寂しそう、詰まらなそう、哀れーだなんて思われるのではないかと、勝手に自分自身をがんじがらめに縛り付けていたのだ。

ソロ花見

 自転車を漕ぎ、花見スポットをはしごすることにした。
まずは、子が入学という節目を迎える度に写真撮影をしていた桜がある公園へ。
やはり、ここは撮影スポット。

 小さな背中に大きなランドセルー、まるでランドセルに子どもが背負われているような姿が何とも言えず可愛らしく、我が子も通ったはずの遥か昔の思い出に胸が熱くなる。

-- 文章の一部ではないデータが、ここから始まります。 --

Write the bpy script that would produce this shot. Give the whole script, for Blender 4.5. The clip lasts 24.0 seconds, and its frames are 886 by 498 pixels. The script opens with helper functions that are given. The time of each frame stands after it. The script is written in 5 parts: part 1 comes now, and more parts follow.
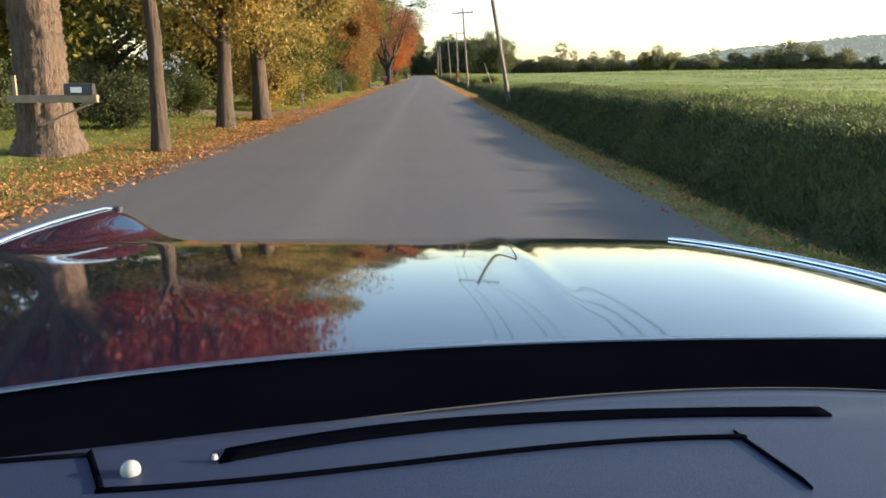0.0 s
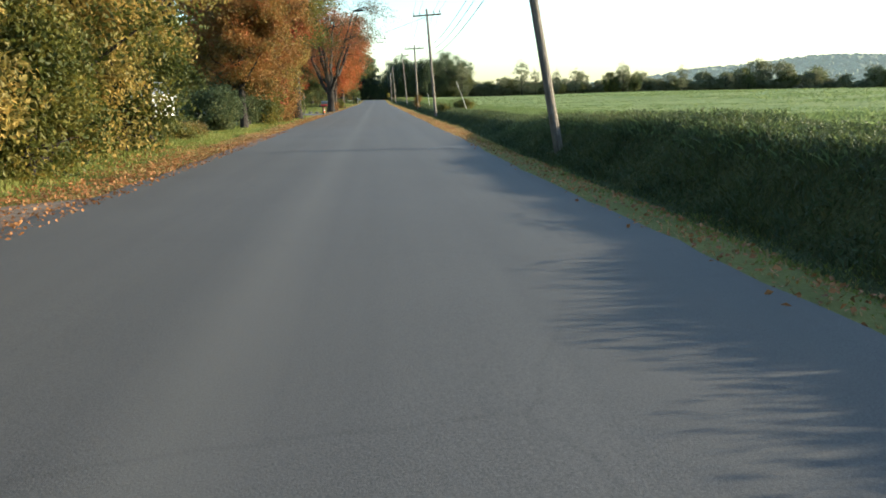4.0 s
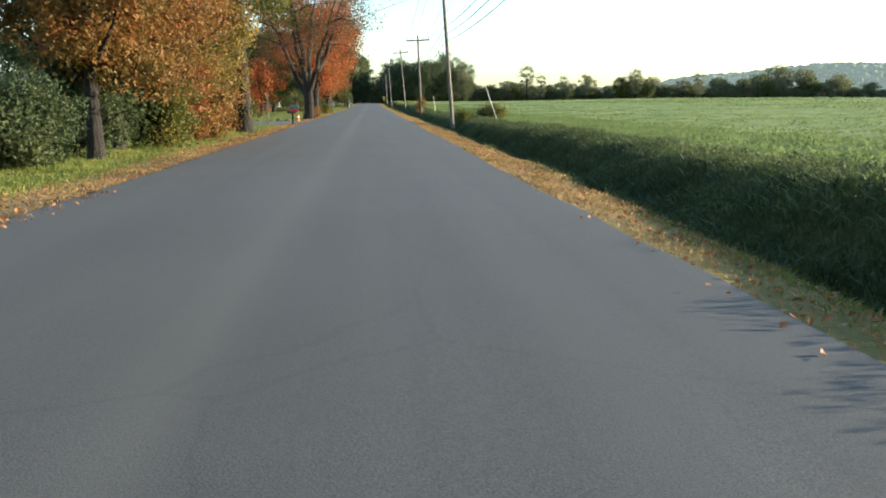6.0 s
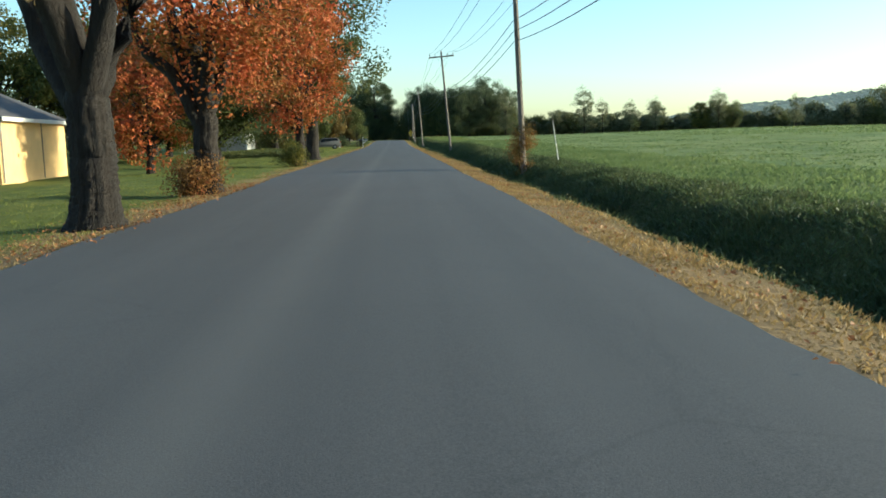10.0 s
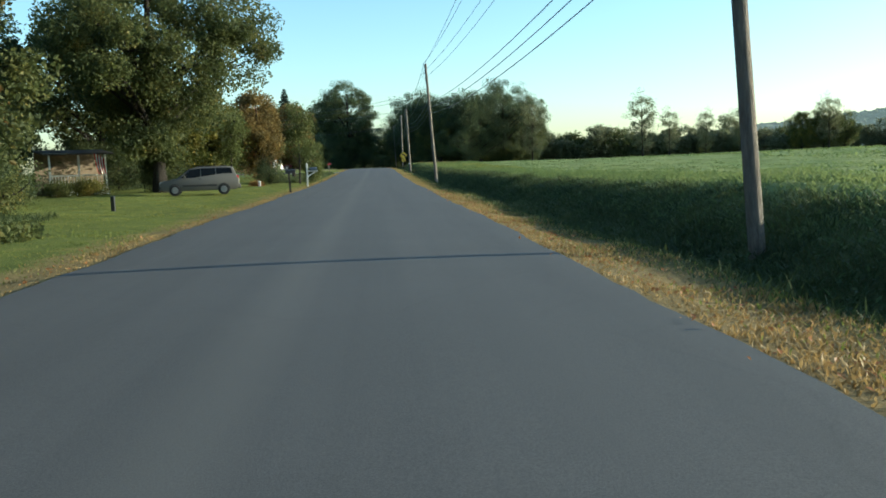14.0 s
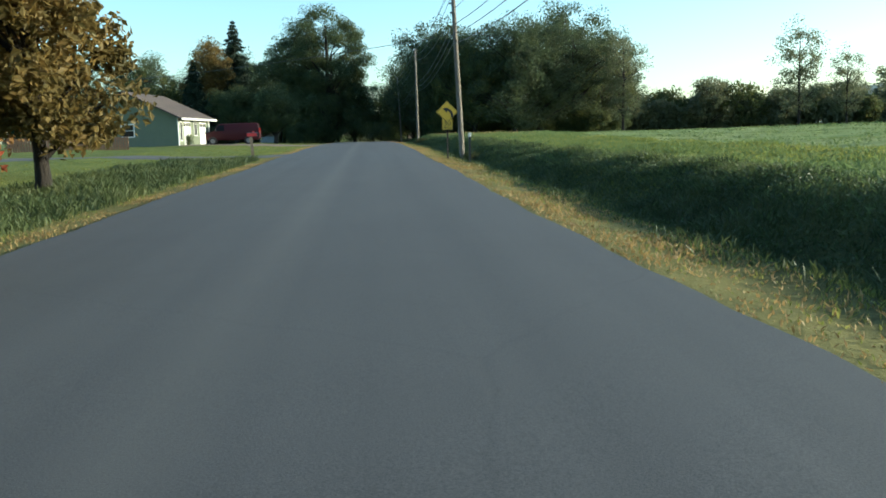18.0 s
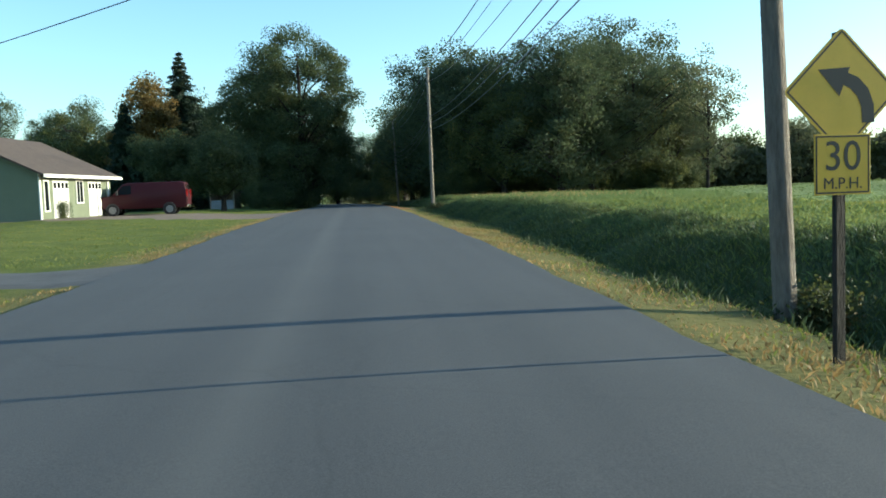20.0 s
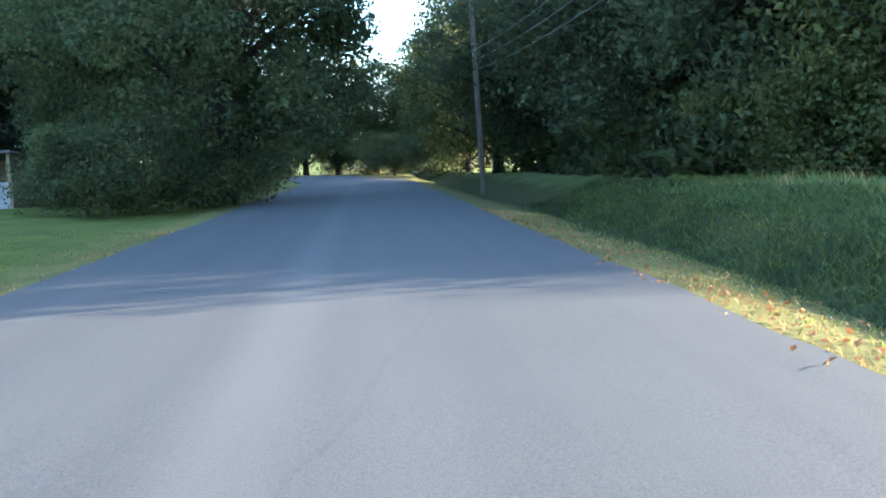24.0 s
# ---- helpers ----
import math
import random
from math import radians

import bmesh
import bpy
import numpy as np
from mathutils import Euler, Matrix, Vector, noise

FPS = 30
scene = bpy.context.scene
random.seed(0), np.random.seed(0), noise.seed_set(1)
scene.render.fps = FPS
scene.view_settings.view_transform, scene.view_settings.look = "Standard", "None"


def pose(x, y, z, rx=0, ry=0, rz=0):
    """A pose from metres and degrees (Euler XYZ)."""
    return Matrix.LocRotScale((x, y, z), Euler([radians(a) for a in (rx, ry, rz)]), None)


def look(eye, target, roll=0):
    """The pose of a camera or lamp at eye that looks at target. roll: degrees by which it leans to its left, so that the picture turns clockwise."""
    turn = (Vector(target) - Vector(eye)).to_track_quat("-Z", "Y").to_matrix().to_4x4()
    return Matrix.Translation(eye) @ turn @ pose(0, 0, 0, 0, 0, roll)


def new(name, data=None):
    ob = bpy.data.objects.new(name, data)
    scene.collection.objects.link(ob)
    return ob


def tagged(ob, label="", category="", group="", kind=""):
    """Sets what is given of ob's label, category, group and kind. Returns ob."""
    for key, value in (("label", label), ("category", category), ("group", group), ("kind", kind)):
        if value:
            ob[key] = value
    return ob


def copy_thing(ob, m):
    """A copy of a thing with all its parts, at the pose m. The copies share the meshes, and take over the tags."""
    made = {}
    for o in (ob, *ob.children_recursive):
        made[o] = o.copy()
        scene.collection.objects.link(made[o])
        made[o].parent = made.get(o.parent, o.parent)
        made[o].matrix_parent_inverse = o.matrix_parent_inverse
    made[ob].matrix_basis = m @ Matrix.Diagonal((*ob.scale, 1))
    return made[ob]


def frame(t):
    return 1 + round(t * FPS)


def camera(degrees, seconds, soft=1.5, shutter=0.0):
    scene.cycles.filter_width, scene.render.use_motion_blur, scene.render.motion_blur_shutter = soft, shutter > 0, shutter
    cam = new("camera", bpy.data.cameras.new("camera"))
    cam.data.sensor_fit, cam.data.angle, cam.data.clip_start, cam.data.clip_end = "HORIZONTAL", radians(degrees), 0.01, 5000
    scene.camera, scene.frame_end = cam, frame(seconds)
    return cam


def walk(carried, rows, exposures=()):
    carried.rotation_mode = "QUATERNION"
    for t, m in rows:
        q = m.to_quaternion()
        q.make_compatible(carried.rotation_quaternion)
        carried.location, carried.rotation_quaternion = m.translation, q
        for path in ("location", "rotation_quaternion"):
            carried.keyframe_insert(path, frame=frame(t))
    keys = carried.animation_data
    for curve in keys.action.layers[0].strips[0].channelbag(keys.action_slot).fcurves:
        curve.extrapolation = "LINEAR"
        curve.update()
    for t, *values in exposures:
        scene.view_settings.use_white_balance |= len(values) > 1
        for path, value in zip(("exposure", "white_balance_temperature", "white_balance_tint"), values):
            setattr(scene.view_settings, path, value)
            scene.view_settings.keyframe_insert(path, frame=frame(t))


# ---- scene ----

子はいないけれど、久しぶりに一眼レフを手に桜を撮った。
あの頃のまま、同じ場所に佇む大きな桜の木。
こうして昔も今も、多くの家族の歴史を見守り続けているのだなと、なんだか私自身も彼に見守られているような、暖かな気持ちになった。

 次に、隣町へ。
噴水もある大きな公園。
私が日中一人で図書館へ行く途中に寄ることも多かった、ソロ活原点の公園。
割と有名な公園でもあるので、花見客が多い。
家族や友達、また職場関係と思われるスーツ姿の集団。そして、ママ友集団とその子ども達。
眩しいくらいに楽しそうな集団を横目に、一人自転車を降りて散歩をする。
私と同じように、カメラ片手に一人歩きしている者も多く、勝手に親近感をおぼえる。
ベンチは空いておらず、芝生の上に一人座りぼーっと桜とそれを楽しむ連中を眺めた。
サワーでも買ってくれば良かったーと思ったけれど、珈琲で我慢。
ポットを開けると、ふんわり香ばしい豆の香りが漂って来た。
ふわっと春の風が、切りたての髪を揺らす。

ー心地良いなぁ。

素直に幸福を感じた。
人によっては、ささやかな日常。
記憶にも残らないだろう時間。
だが別に価値を求める必要などないのではないか。
ただただ楽しく幸せと思える「主観」に素直に従っていても良いのではないか。
散りゆく桜の花びらがふわっと舞うのを見ていると、そんな風に思えるのだ。

桜を贈りたいと思える人

 美しい桜の写真を携帯でも何枚か撮り、ふと思う。
それを共有したい人が私には何人いるかと。
真っ先に浮かんだのが、我が子だ。
丁度、子からラインが来た。

ーママ、いまどこ?帰りにドーナツ買って来て。

 そんな勝手なラインだったのだけれど、それには返さずとびきりの桜の写真を一枚送信した。
すぐに既読になり、少しして子から返信が来た。

ーこれって、小学校の入学式に撮ったとこだよね?懐かしい!

 もう、これだけで十分。
幸せな記憶の共有。ソロであろうと、心にこうして共有出来る相手がいるということ。
花見の帰り、店で子が好きそうなドーナツを5つも買った。